Bishop Spong understands that people who seek out religious community are looking for some way to bring meaning and purpose to their lives. He writes that the “task of the church is …[to provide] opportunities for people to touch the infinite center of all things and to grow into all they are destined to be.” He continues by saying that “worship…will not be oriented toward an external God but toward the world of human community…in a recognition that the place where God is ultimately found is in the depths of our own humanity. So there will be no attempt to escape life, and every attempt to expand life.”

Are we this kind of a church? I think we are, at least at times. But I know that the task is always before us, and the road is always long.

A year ago, I spoke of wounded words, and of my own profound commitment to the holy mystery I called God. Today, I find myself still deeply committed to that great spirit of life, but more reluctant to name it. Words, it seems, can indeed get in the way.

That is not to say that I won’t occasionally use religious language. There are times when using the old words can work. And, in some settings, particularly interfaith ones, being able to speak the language of others can be extremely meaningful.
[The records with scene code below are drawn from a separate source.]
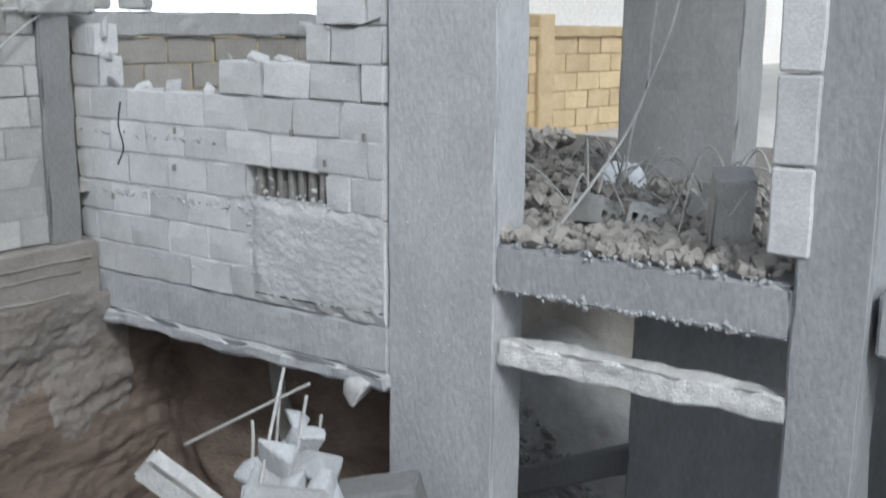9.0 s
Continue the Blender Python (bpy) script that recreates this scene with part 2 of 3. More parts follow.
def tube(name, pts, radius, mat, sides=6, taper=1.0):
    """A round bar along a smooth line through pts."""
    pts = [Vector(p) for p in pts]
    line = []
    for i in range(len(pts) - 1):
        p0, p1, p2, p3 = pts[max(i - 1, 0)], pts[i], pts[i + 1], pts[min(i + 2, len(pts) - 1)]
        steps = 6 if len(pts) > 2 else 1
        for k in range(steps):
            t = k / steps
            line.append(0.5 * ((2 * p1) + (p2 - p0) * t + (2 * p0 - 5 * p1 + 4 * p2 - p3) * t * t + (3 * p1 - p0 - 3 * p2 + p3) * t ** 3))
    line.append(pts[-1])
    verts, faces = [], []
    for i, p in enumerate(line):
        d = (line[min(i + 1, len(line) - 1)] - line[max(i - 1, 0)]).normalized()
        u = d.cross(Vector((0.3, 0.2, 0.93)) if abs(d.z) < 0.9 else Vector((1, 0, 0))).normalized()
        w = d.cross(u)
        r = radius * (1 + (taper - 1) * i / (len(line) - 1))
        for k in range(sides):
            a = 2 * math.pi * k / sides
            verts.append(p + r * (math.cos(a) * u + math.sin(a) * w))
    for i in range(len(line) - 1):
        for k in range(sides):
            q = (k + 1) % sides
            faces.append([i * sides + k, i * sides + q, (i + 1) * sides + q, (i + 1) * sides + k])
    faces.append(list(range(sides))[::-1])
    faces.append([len(verts) - sides + k for k in range(sides)])
    return mesh_of(name, verts, faces, mat, True)


def sheet(name, mat, us, vs, fn, keep=None):
    """A surface fn(u, v) over a grid."""
    verts = [fn(u, v) for u in us for v in vs]
    n = len(vs)
    faces = [[i * n + j, (i + 1) * n + j, (i + 1) * n + j + 1, i * n + j + 1] for i in range(len(us) - 1) for j in range(n - 1)
             if keep is None or keep((us[i] + us[i + 1]) / 2, (vs[j] + vs[j + 1]) / 2)]
    return mesh_of(name, verts, faces, mat, True)


def steps(a, b, n):
    return [a + (b - a) * i / n for i in range(n + 1)]


def ease(t):
    t = max(0.0, min(1.0, t))
    return t * t * (3 - 2 * t)


def rubble_height(x, y):
    """The heap beside the broken wall, and the yard behind it."""
    z = -0.95 + 0.90 * ease((y - 3.45) / 1.65)
    z += 0.07 * noise.noise(Vector((x * 2.1, y * 2.1, 0.3))) + 0.03 * noise.noise(Vector((x * 7, y * 7, 4.0)))
    if y > 5.6:
        z = z * (1 - ease((y - 5.6) / 0.8)) + ease((y - 5.6) / 0.8) * (-0.02 - 0.26 * ease((y - 6.0) / 3.7) + 0.02 * noise.noise(Vector((x, y, 7))))
    return z


def pit_height(x, y):
    z = -3.03 + 0.10 * noise.noise(Vector((x * 1.1, y * 1.1, 9.0))) + 0.05 * noise.noise(Vector((x * 4, y * 4, 2.0)))
    z += 0.30 * ease((x - 3.2) / 2.5) * ease((y - 3.2) / 2.0)
    z += 0.22 * ease((1.9 - x) / 0.9)
    z += 1.0 * ease((x - 5.6) / 2.5) * ease((y - 2.9) / 1.6)
    return z


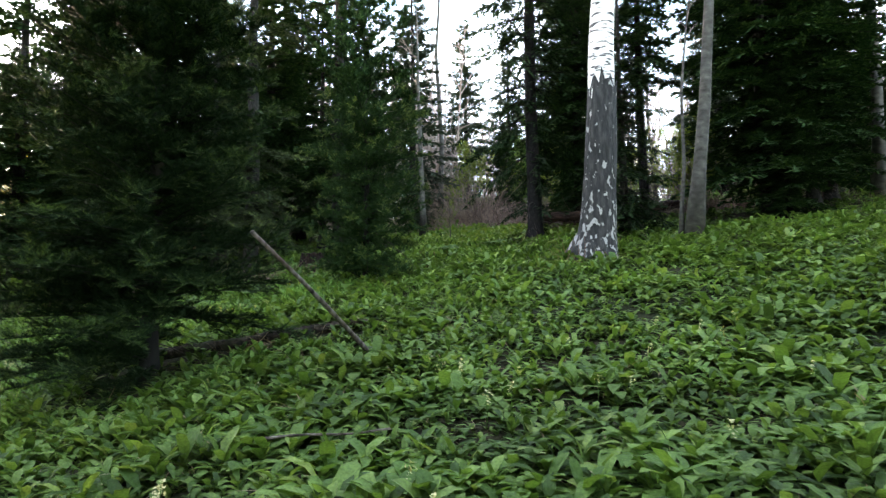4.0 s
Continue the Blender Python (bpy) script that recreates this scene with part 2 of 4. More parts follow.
DEADWOOD = bark_material("grey_dead_wood", [(0.3, (0.03, 0.024, 0.020)), (0.42, (0.075, 0.061, 0.049)), (0.55, (0.135, 0.115, 0.095)), (0.72, (0.23, 0.205, 0.175))], 17.0, (1, 1, 0.25), 0.9, 0.02, moss=(0.07, 0.05, 0.036))
ROTWOOD = bark_material("red_rotten_wood", [(0.34, (0.010, 0.007, 0.005)), (0.48, (0.050, 0.024, 0.015)), (0.58, (0.095, 0.052, 0.034)), (0.66, (0.15, 0.115, 0.09)), (0.76, (0.34, 0.29, 0.24))], 8.0, (1, 1, 0.28), 1.0, 0.05)
PALESTONE = bark_material("pale_grey_stone", [(0.3, (0.11, 0.125, 0.12)), (0.7, (0.22, 0.24, 0.23))], 7.0, (1, 1, 1), 0.4, 0.02)
LOGBARK = bark_material("mouldering_log", [(0.3, (0.009, 0.006, 0.004)), (0.48, (0.028, 0.021, 0.015)), (0.72, (0.085, 0.068, 0.050))], 17.0, (1, 0.3, 1), 1.0, 0.05, moss=(0.035, 0.036, 0.02))
STUMPWOOD = bark_material("dark_stump_wood", [(0.3, (0.004, 0.002, 0.0015)), (0.5, (0.011, 0.006, 0.0045)), (0.7, (0.034, 0.020, 0.013))], 24.0, (1, 1, 0.2), 1.0, 0.08)
LOGRED = bark_material("red_brown_log", [(0.32, (0.006, 0.003, 0.002)), (0.5, (0.024, 0.012, 0.009)), (0.72, (0.060, 0.034, 0.026))], 9.0, (0.25, 1, 1), 1.0, 0.03)
LOGBROWN = bark_material("brown_log", [(0.32, (0.018, 0.011, 0.007)), (0.5, (0.070, 0.046, 0.031)), (0.72, (0.17, 0.122, 0.088))], 10.0, (0.3, 1, 1), 1.0, 0.03)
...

I also want to be clear that my faith in the great spirit of the universe, Einstein’s Old One, Robert Weston’s web of life, Paul Tillich’s Ground of Being, is as strong as ever.

In the world we live in today—when global warming threatens our planet, hatred divides families and nations, and rigid religious beliefs keep people from discovering the love that is present in all of creation—in this world the spirit of life that is truly one and always loving is desperately needed. I believe in that spirit, and worship it with all my heart and mind and soul.

Last year you challenged me to be careful in the words I choose to speak of the mystery. And, because you did, and because I read John Shelby Spong’s exceptional book, I will no longer call myself a theist. Rather, I will say with pride that I am a Unitarian: a believer in the truth that all of creation is one. And I will say that I am a Universalist: a believer in the experience of love which is always greater than fear, hatred, and even death.

Bishop Spong dreams that someday his church will be the kind of place where what is best about human community will be celebrated and where there are no divisions between the saved and unsaved, believer and non-believer. He imagines such a church coming about over time, maybe in the next century.

Well, my friends, I think we have a head start on the good Bishop. For much of what he believes should happen in religious community in the future is already happening, right now, right here. We’re not perfect; we have a long way to go. But, I have faith—and I hope you do, too—that together we can bring about the kind of religious community that most people only dream about. The theistic God might be dead, but the spirit of life and love lives deeply in the hearts of all of us and all creation.

May that spirit be in us as we seek to live life fully and to love wholeheartedly.

Our opening hymn this morning reminded us to bring many names to speak of the holy. To close the sermon I invite you to sing a song that does not call the mystery by a familiar name, but which speaks to the same spirit that touches us and lives through us. Please join with me in singing hymn #86 – Blessed Spirit of My Life.

Closing Words

May we, as we weave together this web of community, remember to keep a vision before us of a world where the blessed spirit of life is worshipped not as a far away deity, but recognized as the holy and sacred love that lives in each of us.

May we bring many names to our shared table, and be open to experiencing the great mystery from different perspectives.

And may we hear the voice still and small that reminds us to live life fully and love with our whole hearts, so that the spirit of life may always move in us, inviting us to give our lives in service to what is good, and right and true. Amen.